_Task instructions_
Strip the pictures and reproduce the rest of the listing exactly.

_Information provided_
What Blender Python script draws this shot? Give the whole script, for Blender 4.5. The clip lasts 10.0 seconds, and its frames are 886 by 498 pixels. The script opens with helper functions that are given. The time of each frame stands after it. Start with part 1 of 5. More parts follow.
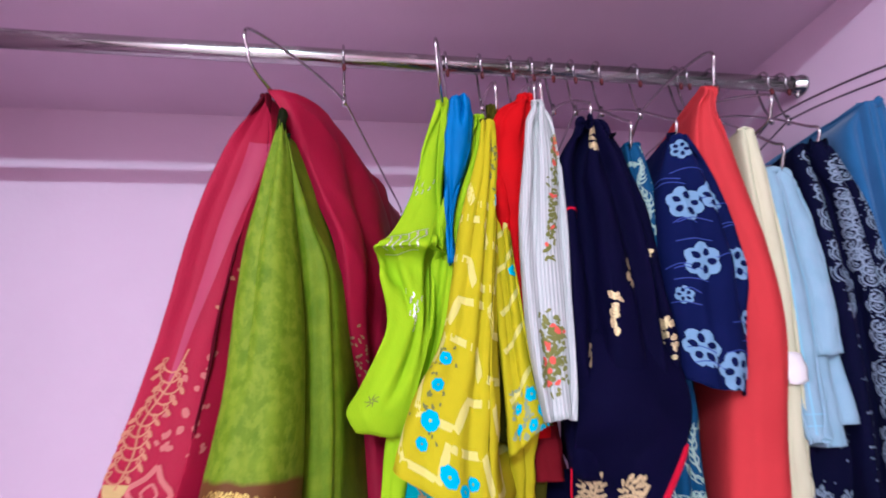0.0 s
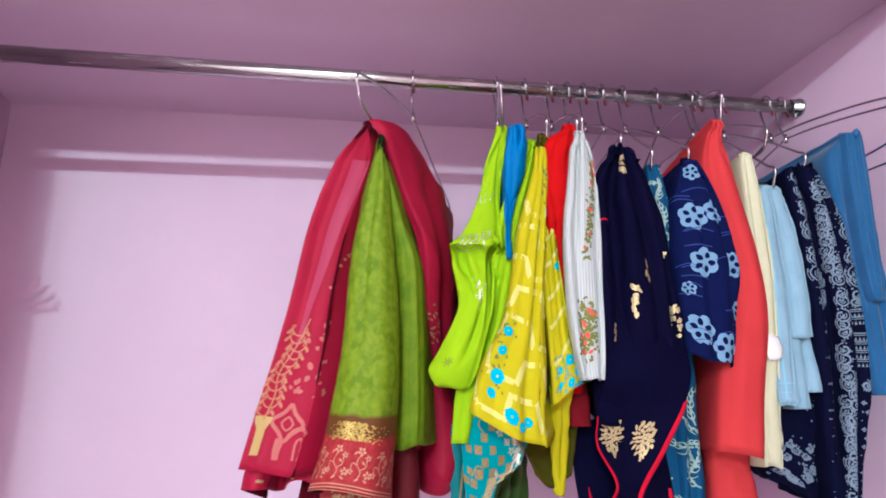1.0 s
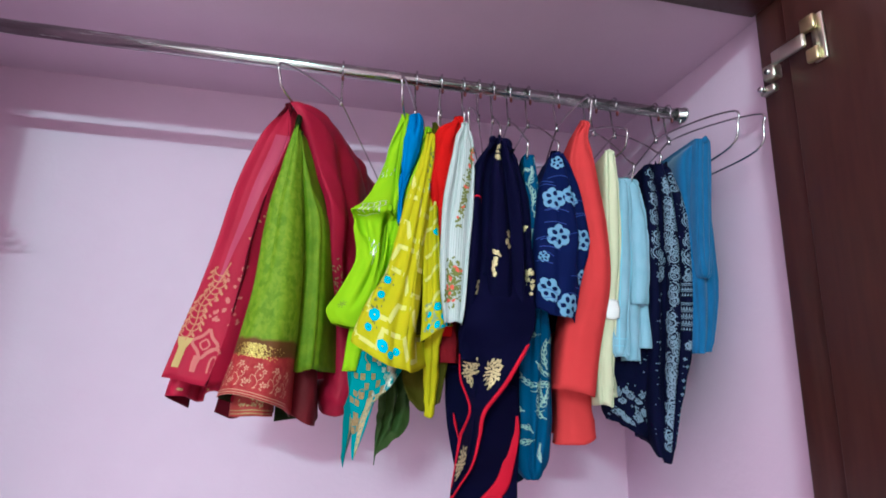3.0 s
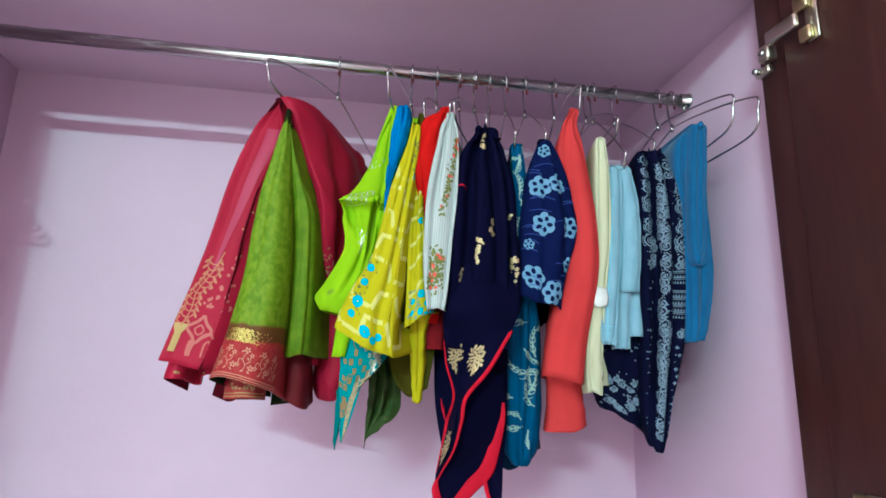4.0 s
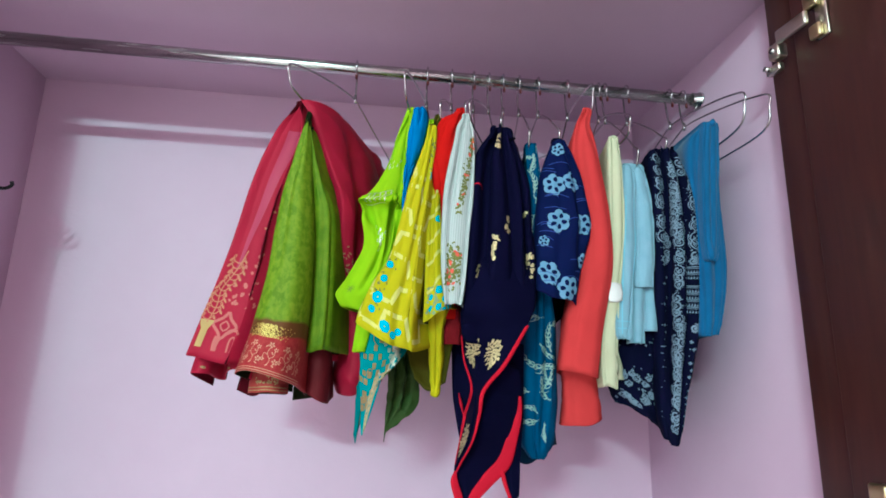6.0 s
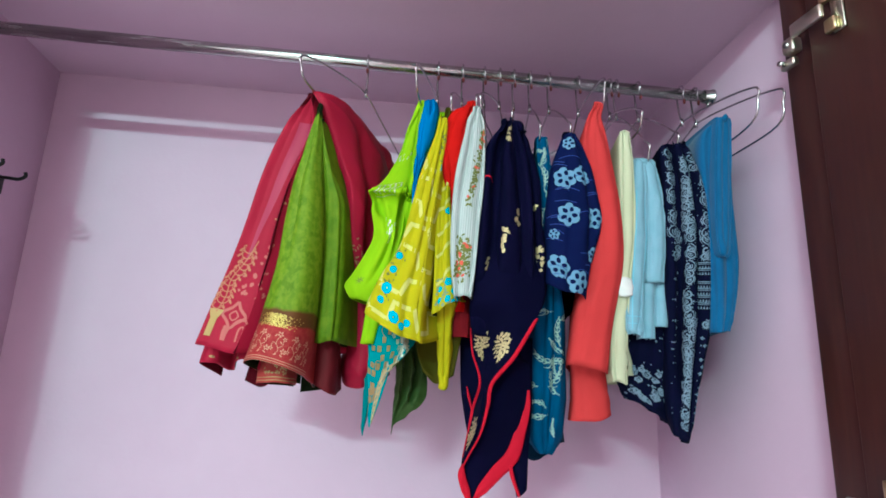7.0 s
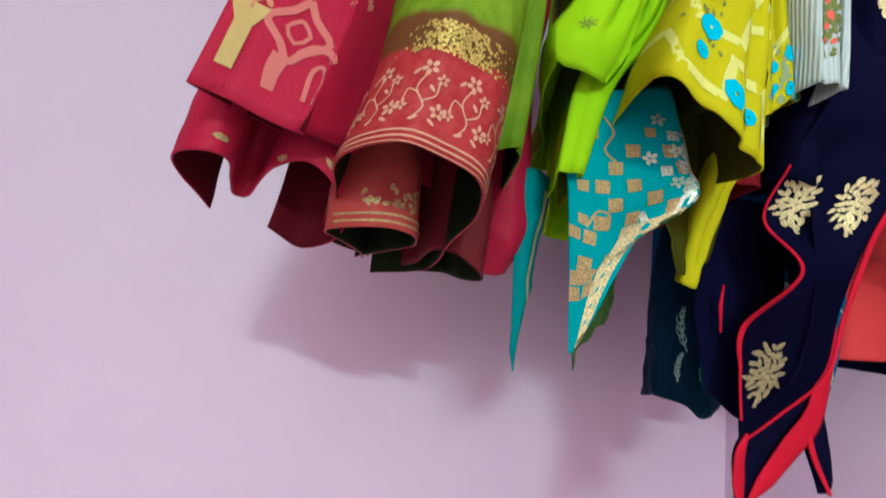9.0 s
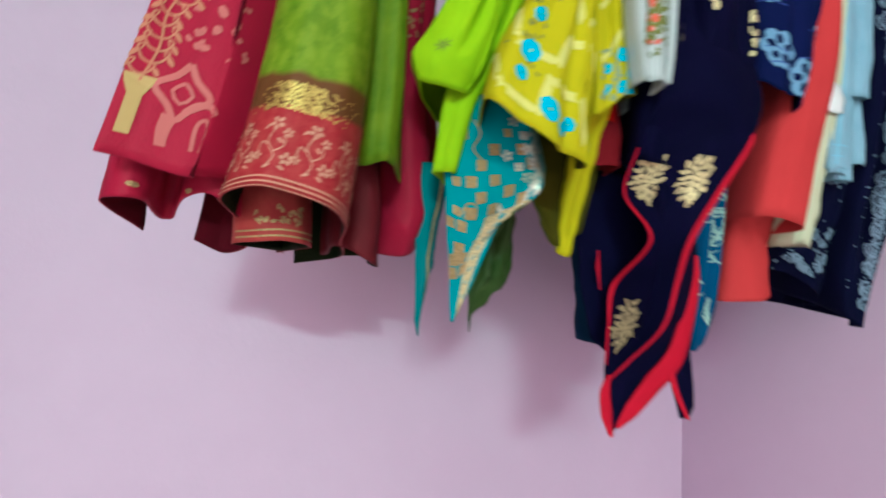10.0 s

_Task result_
What Blender Python script draws this shot? Give the whole script, for Blender 4.5. The clip lasts 10.0 seconds, and its frames are 886 by 498 pixels. The script opens with helper functions that are given. The time of each frame stands after it. Start with part 1 of 5. More parts follow.
0.0 s
1.0 s
3.0 s
4.0 s
6.0 s
7.0 s
9.0 s
10.0 s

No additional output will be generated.